Yeah. The first two fails seem to have something wrong with the dataset downloading process. Maybe the network condition is not good at that time.

albertotono commented 3 years ago

Thank you so much for your help @JunweiSUN, much appreciate your support.

JunweiSUN commented 3 years ago

Thank you so much for your help @JunweiSUN, much appreciate your support.

Seems that you only run your code on cpu. If you turn on the GPU on Colab, a trial will finish in a few minutes.

albertotono commented 3 years ago

Thanks for the suggestion, actually I am running this code https://github.com/microsoft/nni/blob/a0ae02e6c5e096b70cb6bb1ecd643dddd81000ba/examples/trials/mnist-pytorch/mnist.py

and it should be default on GPU as far as I can tell. I also place GPU on Colab.

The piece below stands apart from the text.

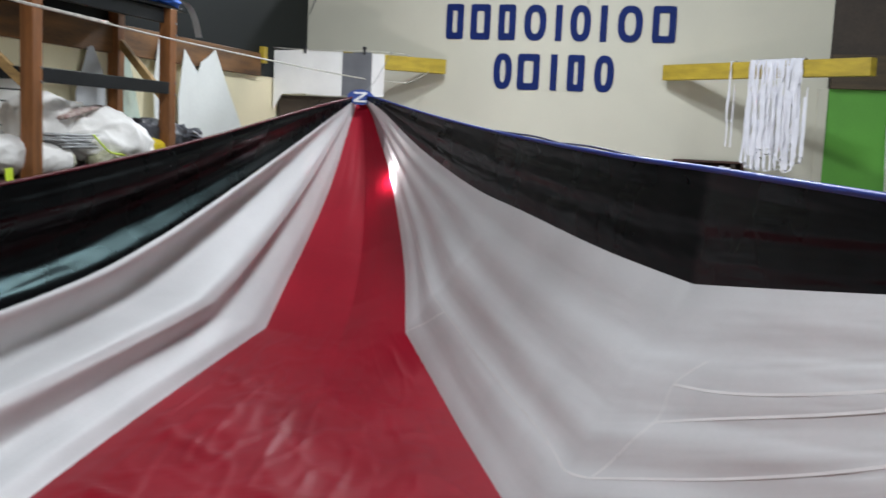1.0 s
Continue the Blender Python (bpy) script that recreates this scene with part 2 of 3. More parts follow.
structure("wall_back_upper", box(3.8, BACK_Y + 0.01, 2.2, 9.0, BACK_Y + 0.16, 3.4), BROWN_DARK, "dark brown panels above the green wall", "wall")
structure("wall_east", box(9.0, -7, 0, 9.2, 13.0, 7.4), BEIGE, "plain beige wall closing the hall", "wall")
structure("wall_south", box(-1.78, -7.2, 0, 9.2, -7, 7.4), BEIGE, "plain beige wall closing the hall", "wall")
structure("wall_north", box(-1.78, 12.9, 0, 9.2, 13.1, 7.4), DARK, "dark far wall with a row of high windows", "wall")
structure("ceiling", box(-1.78, -7.2, 7.4, 9.2, 13.1, 7.6), DARK, "dark painted ceiling of the hall", "ceiling")

# ---- the sail ----
HEAD = (-0.2, 6.5, 1.9)
LUFF_R = kinked([([HEAD, (0.02, 6.24, 1.88), (0.55, 5.56, 1.78), (1.02, 4.92, 1.7), (1.57, 4.16, 1.62), (2.32, 3.03, 1.54), (2.79, 2.3, 1.51)], 90),
                 ([(2.79, 2.3, 1.51), (3.37, 0.99, 1.475), (3.6, 0.33, 1.465), (3.95, -0.9, 1.5), (4.2, -2.6, 1.5)], 60)])
BLACK_R = kinked([([HEAD, (0.15, 6.07, 1.78), (0.7, 5.37, 1.5), (1.33, 4.49, 1.28), (1.8, 3.82, 1.19), (2.33, 3.01, 1.1), (2.77, 2.32, 1.06)], 90),
                  ([(2.77, 2.32, 1.06), (3.1, 1.59, 1.167), (3.455, 0.77, 1.291)], 21),
                  ([(3.455, 0.77, 1.291), (3.53, 0.57, 1.315), (3.62, 0.28, 1.34), (3.97, -0.9, 1.36), (4.22, -2.6, 1.38)], 39)])
RED_R = kinked([([HEAD, (-0.05, 6.4, 1.76), (0.11, 6.2, 1.52), (0.32, 5.9, 1.21), (0.7, 5.1, 0.69), (0.97, 4.34, 0.32)], 55),
                ([(0.97, 4.34, 0.32), (1.33, 3.85, 0.11), (1.66, 3.2, 0.05), (2.18, 2.12, 0.03)], 35),
                ([(2.18, 2.12, 0.03), (2.5, 1.8, 0.202), (2.91, 1.35, 0.422), (3.2, 0.85, 0.668), (3.46, 0.35, 0.958)], 21),
                ([(3.46, 0.35, 0.958), (3.55, 0.1, 1.075), (3.62, -0.25, 1.19), (3.8, -1.0, 1.22), (3.98, -2.6, 1.24)], 39)])
RED_L = kinked([([HEAD, (-0.21, 6.4, 1.76), (-0.2, 5.9, 1.15), (-0.21, 5.5, 0.76), (-0.18, 5.0, 0.43), (-0.09, 4.5, 0.22)], 55),
                ([(-0.09, 4.5, 0.22), (-0.06, 3.69, 0.14), (0.0, 2.86, 0.07), (0.08, 2.19, 0.03), (0.22, 1.53, 0.03)], 35),
                ([(0.22, 1.53, 0.03), (0.4, 0.6, 0.03), (0.5, -0.8, 0.03), (0.5, -3.4, 0.03)], 60)])
BLACK_L = kinked([([HEAD, (-0.25, 5.14, 1.44), (-0.3, 4.11, 1.1), (-0.33, 3.43, 0.9), (-0.36, 2.74, 0.75), (-0.41, 1.63, 0.62), (-0.44, 0.66, 0.56)], 90),
                  ([(-0.44, 0.66, 0.56), (-0.45, -0.02, 0.64), (-0.5, -1.4, 0.75), (-0.5, -3.2, 0.8)], 60)])
LUFF_L = kinked([([HEAD, (-0.25, 5.33, 1.72), (-0.3, 4.1, 1.52), (-0.33, 3.43, 1.42), (-0.38, 2.4, 1.29), (-0.42, 1.35, 1.18), (-0.44, 0.6, 1.11)], 90),
                 ([(-0.44, 0.6, 1.11), (-0.45, -0.02, 1.08), (-0.5, -1.4, 1.05), (-0.5, -3.2, 1.05)], 60)])


def profile(v, table):
    """A smooth line through (v, height) pairs."""
    for (a, ha), (b, hb) in zip(table[:-1], table[1:]):
        if v <= b:
            t = (v - a) / (b - a)
            return ha + (hb - ha) * (t * t * (3 - 2 * t))
    return table[-1][1]


def wrinkle(s, v, along, across, seed):
    return noise.noise(Vector((s * along, v * across, seed)))


def edge(v):
    return min(1.0, v * 7, (1 - v) * 7)


def rise(s):
    return min(1.0, max(0.0, (s - 0.02) * 5))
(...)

Not sure why it is still running on CPU.

@JunweiSUN , so the model is performing the training in Colab, but how can I check the training. Is there a way to visualize the process in Colab, or I should always rely on the WebUI?

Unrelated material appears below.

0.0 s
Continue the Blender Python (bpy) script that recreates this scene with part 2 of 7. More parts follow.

JunweiSUN commented 3 years ago

Thanks for the suggestion, actually I am running this code https://github.com/microsoft/nni/blob/a0ae02e6c5e096b70cb6bb1ecd643dddd81000ba/examples/trials/mnist-pytorch/mnist.py

and it should be default on GPU as far as I can tell. I also place GPU on Colab.

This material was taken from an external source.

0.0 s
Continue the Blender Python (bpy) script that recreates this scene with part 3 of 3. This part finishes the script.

Not sure why it is still running on CPU.

@JunweiSUN , so the model is performing the training in Colab, but how can I check the training. Is there a way to visualize the process in Colab, or I should always rely on the WebUI?

To use a GPU, you need to set the gpuNum in config.yml to be greater than 0. If you want to check the training status by not using the WebUI, you can try the nnictl command or Launch an Experiment from Python.

albertotono commented 3 years ago

Awesome! With the GPU it worked. I thought that gpuNum was referring to the GPU number ( like the first GPU) not to the number of GPU ( How many GPU do you want to use?) nice. now it is clear and works well. I will try to Launch Experiment from Python soon and let you know the results. Great work.